Dazieri racconta, inoltre, di aver conosciuto Lilin in occasione dell’uscita di Educazione Siberiana: «Mi raccontò di essere amico di Licio Gelli e di andare in giro armato perché aveva tanti nemici. Il libro era molto interessante, ma conteneva una serie di balle evidenti sia sulla storia della Russia, sia sulla sua vita. Metà della mia famiglia è russa e quindi ho fonti dirette, ma ero stupefatto che tutti gli credessero», scrive.

«Chi lo amava di più era la sinistra»

Lo scrittore punta, inoltre, il dito contro il mondo della cultura, che cominciò ad «acclamarlo come un eroe, un pensatore, un filosofo» nonostante le bufale. Come il pezzo scritto per l’Espresso, precisa Dazieri, dove l’autore moldavo spiegava di essere «un ex cecchino e di aver ricevuto offerte da gruppi mercenari di alto livello per andare a combattere da qualche parte. Era talmente una vaccata che mi aspettavo gli tirassero le uova».

All’epoca, per Dazieri, ex attivista ambientalista e per il diritto alla casa ed ex collaboratore del Manifesto, «era come vivere in un mondo parallelo dove, soprattutto, chi lo amava di più era la sinistra. Partecipava a dibattiti sulla democrazia, sulla guerra, sul mondo intero, faceva mostre di tatuaggi “siberiani” con le sponsorizzazioni istituzionali.

Ogni volta che parlavo di lui venivo accusato di spargere merda su “uno più famoso di te” oppure di essermi fatto abbindolare da amici e parenti russi, che evidentemente ce l’avevano con uno che diceva la verità sul regime putiniano».

I libri e la propaganda

E quando i libri di Lilin cominciarono a vendere meno e la sua faccia accostata alla propaganda putiniana, lo scrittore di Cremona sperava che «qualcuno che gli aveva dato lustro e visibilità avrebbe fatto autocritica. Invece no. Persone di sinistra che conoscevo molto bene decisero di candidarsi con lui perché “pacifista” e ancora una volta mi sembrò assurdo», scrive Dazieri, riferendosi, con ogni probabilità, alla scelta di Santoro di candidarlo nella sua lista alle elezioni europee del 2024.

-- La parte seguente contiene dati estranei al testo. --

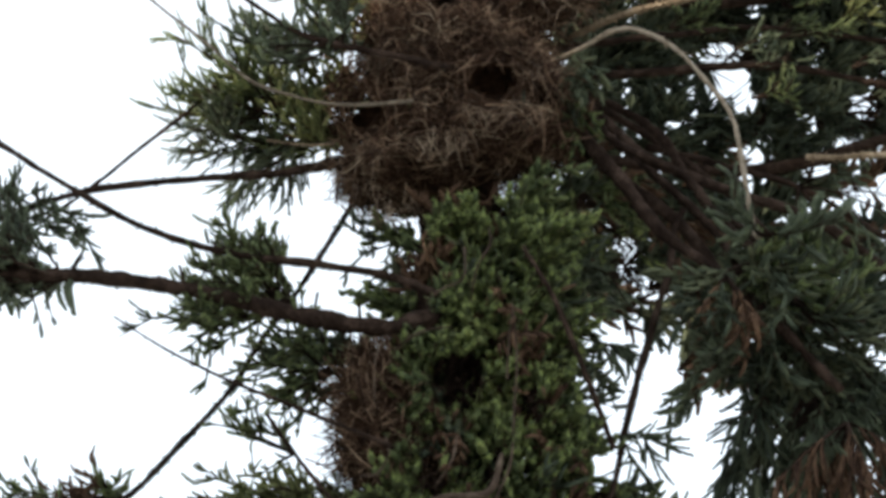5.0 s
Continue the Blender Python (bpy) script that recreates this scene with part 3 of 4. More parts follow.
u8 = limb(tree, "limb", [(-1.390, 8.600, 8.946), (-1.574, 8.600, 8.876), (-1.829, 8.600, 8.783), (-2.028, 8.600, 8.715), (-2.123, 8.600, 8.737), (-2.161, 8.600, 8.806), (-2.121, 8.600, 8.888), (-2.026, 8.600, 8.950)], 0.009, 0.008, step=0.02)
u9 = limb(tree, "limb", [(-1.296, 8.600, 8.650), (-1.477, 8.600, 8.582), (-1.841, 8.600, 8.510), (-2.379, 8.600, 8.396), (-2.700, 8.600, 8.343)], 0.008, 0.006, spurs=60)
u10 = limb(tree, "limb", [(-0.194, 9.400, 9.763), (-0.434, 9.200, 9.541), (-0.670, 9.100, 9.397), (-0.899, 9.000, 9.275)], 0.009, 0.006)

# foliage on the left, from low to high
clump(l1, (-2.857, 8.450, 5.696), (0.71, 0.45, 0.21), 541, (-2.178, 8.500, 5.592), BLUE, lift=-0.1, inner=0.1, size=0.77)
clump(l1, (-2.772, 8.400, 5.955), (0.46, 0.35, 0.21), 283, (-2.413, 8.400, 5.599), BLUE, lift=0.4, size=0.77)
clump(l1, (-2.720, 8.400, 5.445), (0.46, 0.3, 0.12), 115, (-2.573, 8.400, 5.582), BLUE, lift=-0.9, curl=-1, size=0.77)
clump(l5, (-2.206, 9.200, 4.443), (0.34, 0.25, 0.21), 283, (-1.941, 9.250, 4.553), GREEN, lift=0.1, inner=0.25, size=0.77)
clump(l5, (-2.080, 9.120, 4.444), (0.18, 0.15, 0.10), 150, (-1.924, 9.200, 4.553), BROWN, lift=0.0, inner=0.05, size=0.8)
clump(l5, (-2.218, 9.200, 4.188), (0.27, 0.2, 0.16), 141, (-2.114, 9.250, 4.408), GREEN, lift=-0.7, curl=-1, size=0.77)
clump(l5, (-1.768, 9.200, 4.326), (0.18, 0.2, 0.18), 38, (-1.924, 9.250, 4.546), GREEN, lift=-0.6, curl=-1, size=0.77)
clump(l2, (-1.256, 9.000, 5.875), (0.29, 0.3, 0.32), 218, (-0.921, 9.100, 5.662), GREEN, lift=0.1, size=0.77)
clump(l2, (-1.492, 8.900, 5.504), (0.25, 0.3, 0.21), 129, (-1.122, 9.100, 5.627), GREEN, lift=0.0, size=0.77)
clump(l7, (-1.108, 9.100, 5.266), (0.32, 0.35, 0.39), 258, (-0.717, 9.200, 5.305), GREEN, lift=-0.2, size=0.77)
clump(l7, (-1.134, 9.450, 5.005), (0.29, 0.3, 0.21), 103, (-0.926, 9.450, 4.898), GREEN, lift=0.0, size=0.77)
clump(l6, (-1.092, 9.250, 4.481), (0.38, 0.4, 0.23), 464, (-0.609, 9.350, 4.549), YELLOW, lift=0.1, size=0.77)
clump(l6, (-1.627, 9.450, 4.058), (0.50, 0.35, 0.21), 489, (-1.046, 9.500, 4.316), GREEN, lift=-0.1, size=0.77)
clump(l6, (-0.976, 9.550, 4.090), (0.46, 0.35, 0.25), 335, (-0.515, 9.550, 4.300), GREEN, lift=-0.1, size=0.77)
clump(l8b, (-1.131, 9.300, 3.695), (0.32, 0.35, 0.25), 218, (-0.942, 9.300, 3.794), BLUE, lift=-0.3, size=0.77)
clump(l8b, (-1.813, 9.300, 3.752), (0.25, 0.3, 0.14), 77, (-1.620, 9.300, 3.787), GREEN, lift=-0.1, size=0.77)
clump(l3, (-2.465, 8.900, 6.120), (0.29, 0.3, 0.29), 138, (-2.544, 9.000, 6.323), BLUE, lift=-0.3, size=0.86)
clump(l3, (-2.782, 8.900, 6.015), (0.32, 0.3, 0.25), 115, (-2.751, 8.950, 6.188), BLUE, lift=-0.2, size=0.86)
clump(l4, (-1.582, 9.400, 7.430), (0.46, 0.4, 0.32), 299, (-1.113, 9.600, 7.281), GREEN, lift=0.2, long=True, size=0.86)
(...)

«Ma come era possibile che si alleassero con uno che pubblicava fotomontaggi con il presidente ucraino che tirava cocaina – continua -, in cui scriveva che la moglie di Navalny si divertiva con gli amanti mentre lui moriva? Che insultava gli omosessuali nascosti nell’esercito ucraino? Non lo so, non riesco a capirlo nemmeno ora. Va bè, la storia non è finita – continua -, visto che sono di oggi le sue velate minacce al polonio per i giornalisti che parlano male dello Zar. Spero solo che, adesso che è latitante, non se ne faccia un martire del libero pensiero. E spero anche chi lo incensava adesso non lo insulti. Eh no, certe cose vanno fatte quando è difficile, non quando conviene. Ma siamo in Italia. Chi la spara più grossa vince sempre», conclude.